Besi-besi di halte tersebut banyak yang sudah berkarat, pagar halte juga banyak yang hilang dan tidak terawat.

Yang mengkhawatirkan, halte justru jadi tempat permanen bagi pedagang kaki lima (PKL) untuk berdagang, juga tempat bagi pengojek motor mangkal.

Di halte itu hanya tersedia bangku sederhana sepanjang 10 meter yang terbuat dari potongan kayu pinang hasil buatan tangan pengojek motor setempat.

Dina (26), warga yang biasa menunggu di halte bus itu, menumpahkan unek-uneknya. Ia terpaksa berpegal-pegal ria berdiri hingga setengah jam.

"Inginnya sih duduk tapi nggak ada bangkunya," ujar Dina di Halte Rawa Buaya, cengkareng, Jakarta Barat, Selasa (11/12/2012).

3. Halte Jadi Kavling Permanen

Pedagang minuman dan rokok sudah mengkavling halte bus di Cawang di dekat hutan kota. MerekaΒ  seperti sudah permanen mengambil alih fungsi fasilitas publik itu.

"Saya dagang cukup lama," kata Babe (52) pedagang rokok yang membuka lapak di halte bus itu.

Babe mengaku kerap membayar sewa atau uang jago kepada seorang koordinator keamanan.

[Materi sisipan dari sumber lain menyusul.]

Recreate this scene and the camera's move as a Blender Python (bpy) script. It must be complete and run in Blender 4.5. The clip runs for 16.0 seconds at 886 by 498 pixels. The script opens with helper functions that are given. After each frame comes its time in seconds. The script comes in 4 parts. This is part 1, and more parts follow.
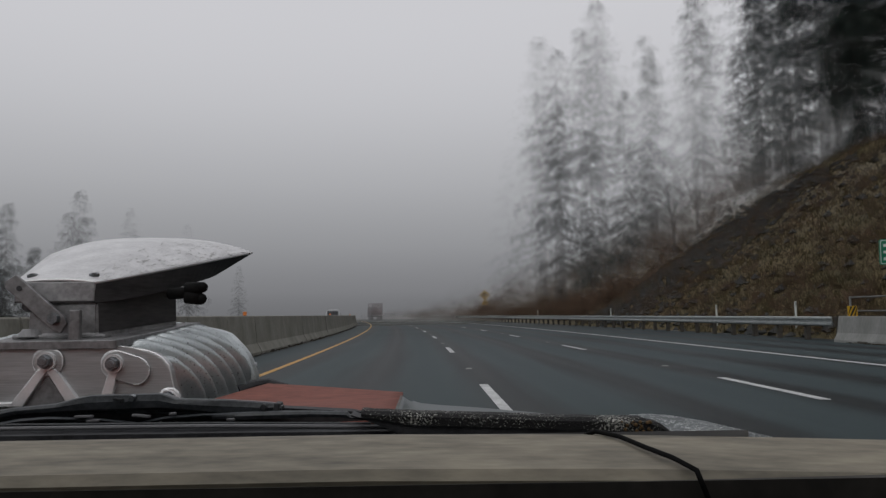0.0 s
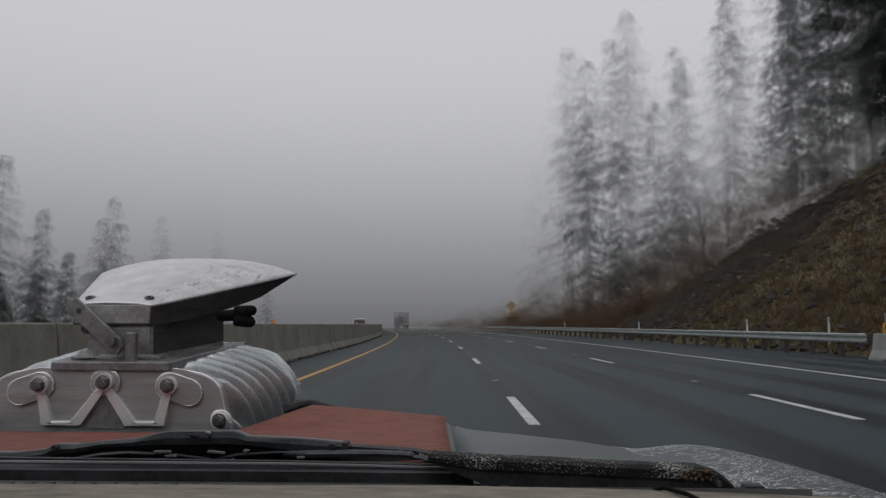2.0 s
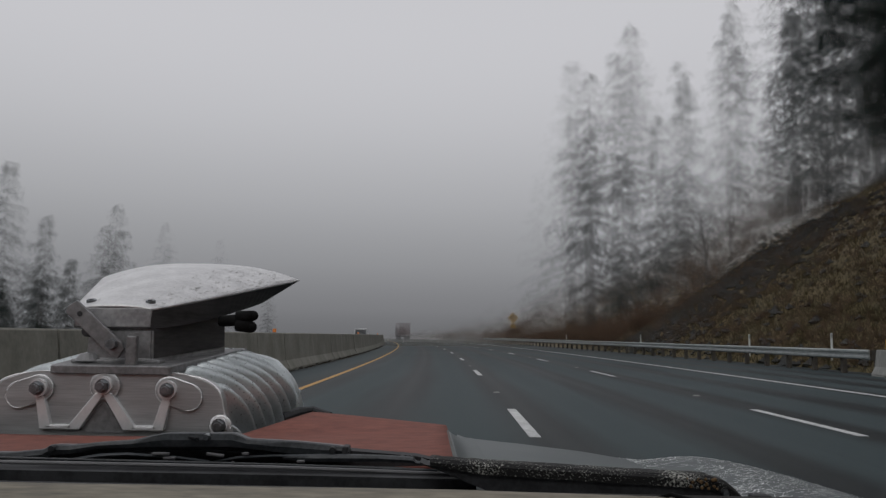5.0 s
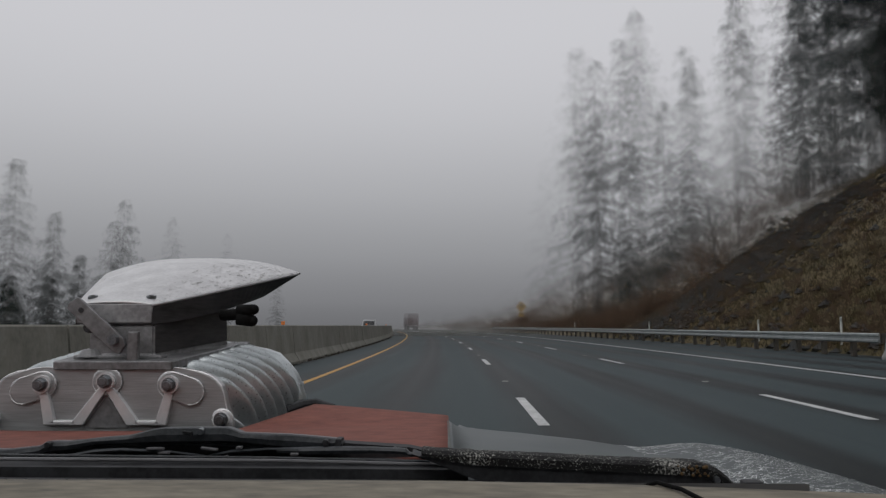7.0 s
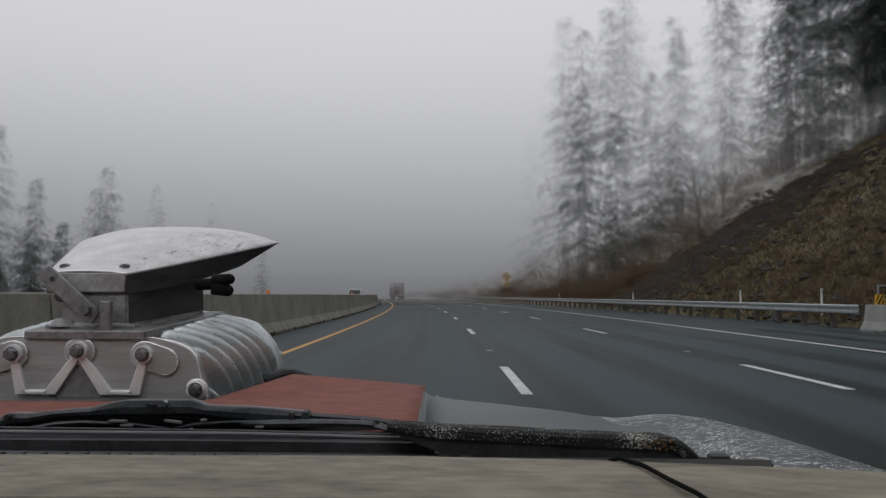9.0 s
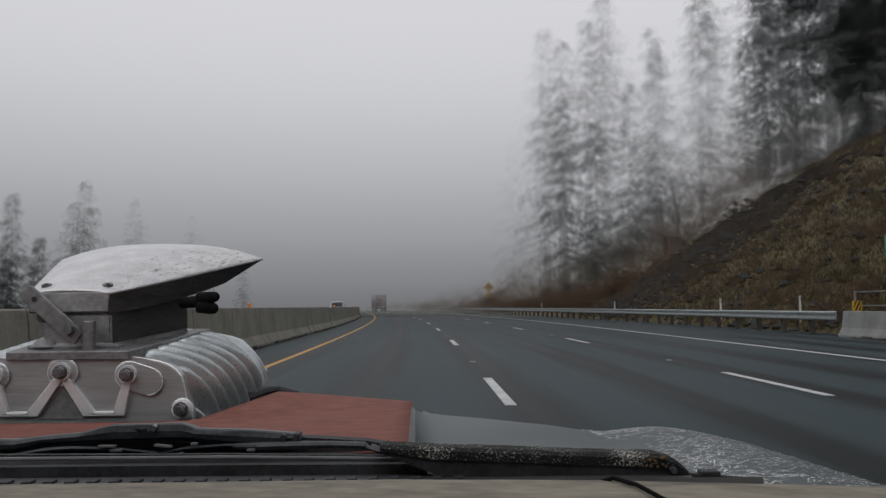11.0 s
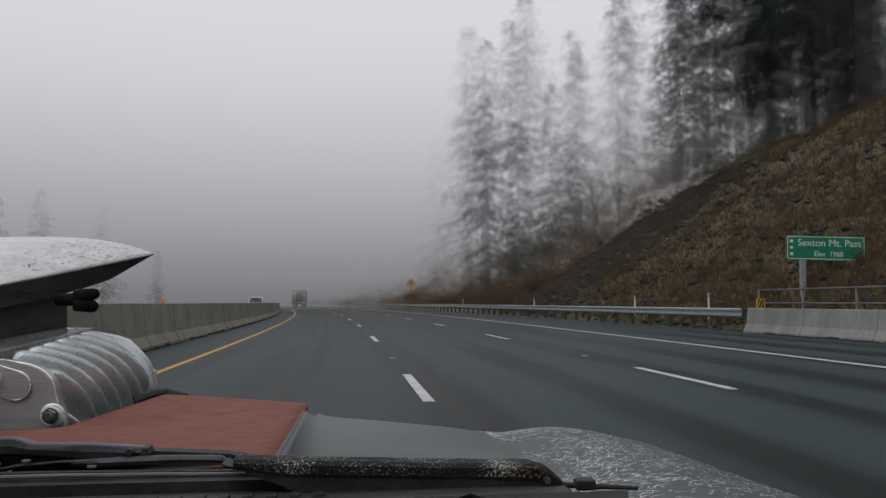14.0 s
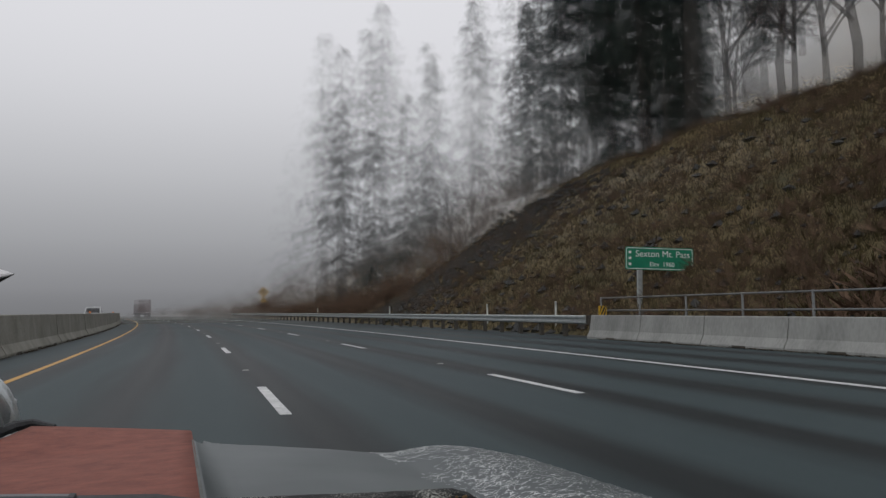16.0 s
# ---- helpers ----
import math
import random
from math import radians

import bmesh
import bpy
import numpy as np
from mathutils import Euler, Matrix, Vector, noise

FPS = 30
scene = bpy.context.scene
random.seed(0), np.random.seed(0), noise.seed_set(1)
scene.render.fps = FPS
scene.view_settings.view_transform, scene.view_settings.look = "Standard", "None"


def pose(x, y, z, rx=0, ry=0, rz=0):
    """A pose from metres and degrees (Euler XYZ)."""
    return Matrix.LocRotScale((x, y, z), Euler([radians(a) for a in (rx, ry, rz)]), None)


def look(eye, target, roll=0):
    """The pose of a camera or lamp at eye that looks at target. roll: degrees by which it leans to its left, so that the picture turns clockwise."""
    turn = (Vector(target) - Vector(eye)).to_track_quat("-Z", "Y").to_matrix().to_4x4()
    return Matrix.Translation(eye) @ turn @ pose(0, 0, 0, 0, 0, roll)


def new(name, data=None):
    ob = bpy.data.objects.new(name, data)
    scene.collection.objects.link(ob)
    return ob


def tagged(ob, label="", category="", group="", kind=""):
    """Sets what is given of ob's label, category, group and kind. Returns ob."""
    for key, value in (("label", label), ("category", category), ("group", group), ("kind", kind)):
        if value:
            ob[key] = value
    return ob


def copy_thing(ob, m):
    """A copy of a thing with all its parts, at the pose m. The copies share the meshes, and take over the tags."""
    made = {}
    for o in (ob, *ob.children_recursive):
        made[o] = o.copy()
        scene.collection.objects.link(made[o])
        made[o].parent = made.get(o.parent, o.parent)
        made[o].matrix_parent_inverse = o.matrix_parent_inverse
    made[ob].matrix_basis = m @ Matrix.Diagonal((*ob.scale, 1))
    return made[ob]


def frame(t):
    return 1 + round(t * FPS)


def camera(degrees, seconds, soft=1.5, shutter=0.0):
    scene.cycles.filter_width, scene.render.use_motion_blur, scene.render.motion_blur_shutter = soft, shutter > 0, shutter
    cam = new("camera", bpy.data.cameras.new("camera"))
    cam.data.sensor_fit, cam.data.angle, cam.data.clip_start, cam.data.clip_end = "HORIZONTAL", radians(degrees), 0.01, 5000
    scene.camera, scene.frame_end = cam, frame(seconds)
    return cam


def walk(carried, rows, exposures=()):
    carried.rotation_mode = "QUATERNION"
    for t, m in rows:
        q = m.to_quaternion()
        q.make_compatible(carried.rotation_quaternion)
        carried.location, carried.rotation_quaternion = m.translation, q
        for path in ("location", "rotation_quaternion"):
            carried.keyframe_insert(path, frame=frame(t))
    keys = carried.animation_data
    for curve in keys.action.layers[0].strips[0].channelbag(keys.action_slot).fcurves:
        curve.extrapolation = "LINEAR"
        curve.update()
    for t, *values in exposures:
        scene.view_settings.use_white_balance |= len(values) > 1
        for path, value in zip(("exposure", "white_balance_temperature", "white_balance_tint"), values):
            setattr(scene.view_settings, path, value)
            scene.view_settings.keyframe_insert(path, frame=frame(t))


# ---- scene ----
# The place: a hot rod with a blower stands on a foggy mountain highway; the lens sits behind its dashboard.
# x right, y ahead along the road, z up from the asphalt.
cam = camera(60.8, 16.0, soft=1.35)
PATH = [
    (0, (0.016, 0.005, 1.026), (0.056, 1.997, 1.199), -0.7),
    (0.5, (0.002, 0.001, 1.032), (0.029, 1.996, 1.172), 0.2),
    (1, (-0.006, -0.013, 1.039), (-0.014, 1.98, 1.211), 0.3),
    (1.5, (-0.005, -0.011, 1.043), (-0.026, 1.981, 1.216), 0.4),
    (2, (-0.008, -0.016, 1.049), (-0.039, 1.974, 1.248), 0.2),
    (2.5, (-0.003, -0.002, 1.044), (-0.029, 1.987, 1.252), 0.1),
    (3, (0.005, -0.005, 1.047), (-0.021, 1.982, 1.27), -0.1),
    (3.5, (-0.005, -0.012, 1.046), (-0.026, 1.975, 1.275), 0.3),
    (4, (-0.01, -0.01, 1.039), (-0.031, 1.976, 1.271), 1.2),
    (6.5, (-0.003, -0.01, 1.053), (-0.066, 1.977, 1.269), 0.2),
    (7, (0.002, -0.01, 1.045), (-0.054, 1.979, 1.247), 0.0),
    (7.5, (0.004, 0.0, 1.04), (-0.045, 1.994, 1.189), 0.4),
    (8, (0.001, -0.002, 1.041), (-0.043, 1.995, 1.154), 0.6),
    (8.5, (0.009, -0.003, 1.04), (-0.035, 1.993, 1.158), 0.5),
    (9, (0.013, -0.001, 1.047), (-0.006, 1.995, 1.169), 0.3),
    (11.5, (0.007, -0.004, 1.053), (0.056, 1.989, 1.211), -0.5),
    (12, (0.018, 0.002, 1.055), (0.104, 1.993, 1.219), -0.5),
    (12.5, (0.03, 0.006, 1.061), (0.153, 1.995, 1.232), -0.8),
    (13, (0.033, 0.012, 1.064), (0.21, 1.998, 1.223), -1.0),
    (13.5, (0.031, 0.014, 1.056), (0.246, 1.997, 1.199), -0.4),
    (14, (0.041, 0.024, 1.056), (0.274, 2.005, 1.196), -0.2),
    (14.5, (0.044, 0.027, 1.055), (0.333, 2.002, 1.183), 0.3),
    (15, (0.052, 0.017, 1.067), (0.414, 1.979, 1.204), 0.2),
    (15.5, (0.012, 0.008, 1.076), (0.571, 1.918, 1.242), -0.5),
    (16, (-0.010, 0.006, 1.076), (0.594, 1.901, 1.235), -0.6),
]
walk(cam, [(t, look(eye, target, roll)) for t, eye, target, roll in PATH],
     exposures=[(0.0, -0.1), (4.0, -0.16), (7.0, -0.1), (9.0, 0.06), (12.0, 0.06), (16.0, 0.2)])

scene.cycles.transparent_max_bounces = 72      # foliage in thin fog lies in many layers

# ---- world and light: fog under a bright overcast ----
world = bpy.data.worlds.new("fog_sky")
scene.world = world
world.use_nodes = True
wt = world.node_tree
wt.nodes.clear()
w_out = wt.nodes.new("ShaderNodeOutputWorld")
w_bg = wt.nodes.new("ShaderNodeBackground")
w_co = wt.nodes.new("ShaderNodeTexCoord")
w_sep = wt.nodes.new("ShaderNodeSeparateXYZ")
w_ramp = wt.nodes.new("ShaderNodeValToRGB")
wt.links.new(w_co.outputs["Generated"], w_sep.inputs[0])
wt.links.new(w_sep.outputs["Z"], w_ramp.inputs[0])
wt.links.new(w_ramp.outputs[0], w_bg.inputs["Color"])
wt.links.new(w_bg.outputs[0], w_out.inputs["Surface"])
w_bg.inputs["Strength"].default_value = 1.0
SKY = [(0.0, (0.160, 0.163, 0.172)), (0.03, (0.205, 0.208, 0.22)), (0.09, (0.30, 0.304, 0.32)), (0.17, (0.425, 0.43, 0.45)),
       (0.27, (0.575, 0.578, 0.606)), (0.38, (0.645, 0.645, 0.678)), (0.55, (0.625, 0.625, 0.655)), (1.0, (0.5, 0.5, 0.525))]
w_ramp.color_ramp.interpolation = "B_SPLINE"
while len(w_ramp.color_ramp.elements) < len(SKY):
    w_ramp.color_ramp.elements.new(0.5)
for el, (p, c) in zip(w_ramp.color_ramp.elements, SKY):
    el.position, el.color = p, (*c, 1)
sun = new("sun", bpy.data.lights.new("sun", "SUN"))
sun.data.energy, sun.data.angle, sun.data.color = 0.55, radians(60), (1.0, 0.98, 0.95)
sun.matrix_world = look((-35, -75, 70), (0, 0, 0))


# ---- materials ----
def mat(name):
    m = bpy.data.materials.new(name)
    m.use_nodes = True
    m.node_tree.nodes.clear()
    return m, m.node_tree


def nd(t, kind, **values):
    n = t.nodes.new(kind)
    for k, v in values.items():
        n.inputs[k.replace("_", " ")].default_value = v
    return n


def math_node(t, op, a, b=None):
    n = t.nodes.new("ShaderNodeMath")
    n.operation = op
    for i, v in enumerate((a, b)):
        if v is None:
            continue
        if isinstance(v, (int, float)):
            n.inputs[i].default_value = v
        else:
            t.links.new(v, n.inputs[i])
    return n.outputs[0]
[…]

"Namanya cari nafkah, buat anak," jelas Babe memberi alasan.

Lagipula, kata Babe, keberadaan warung itu justru membantu para penumpang bus. Maklum keadaan di sekitar lokasi memang agar rawan, apalagi kalau malam hari.

"Kita juga enggak pernah diusir tuh," imbuh Babe.

4. Halte Jadi Toko Helm

Halte bus di wilayah Pasar Minggu, Jakarta Selatan, kini jadi tempat permanen dipergunakan untuk berjualan helm motor.

Berdasarkan pantauan detikcom Senin (10/12/2012) halte bus bercat abu-abu yang berada di depan Jalan Siaga II, Pasar Minggu, Jakarta Selatan itu kondisinya sudah amat mengkhawatirkan. Halte yang berukuran panjang 10 meter dan lebar 2 meter itu sulit dipakai untuk menunggu bus karena berubah fungsi.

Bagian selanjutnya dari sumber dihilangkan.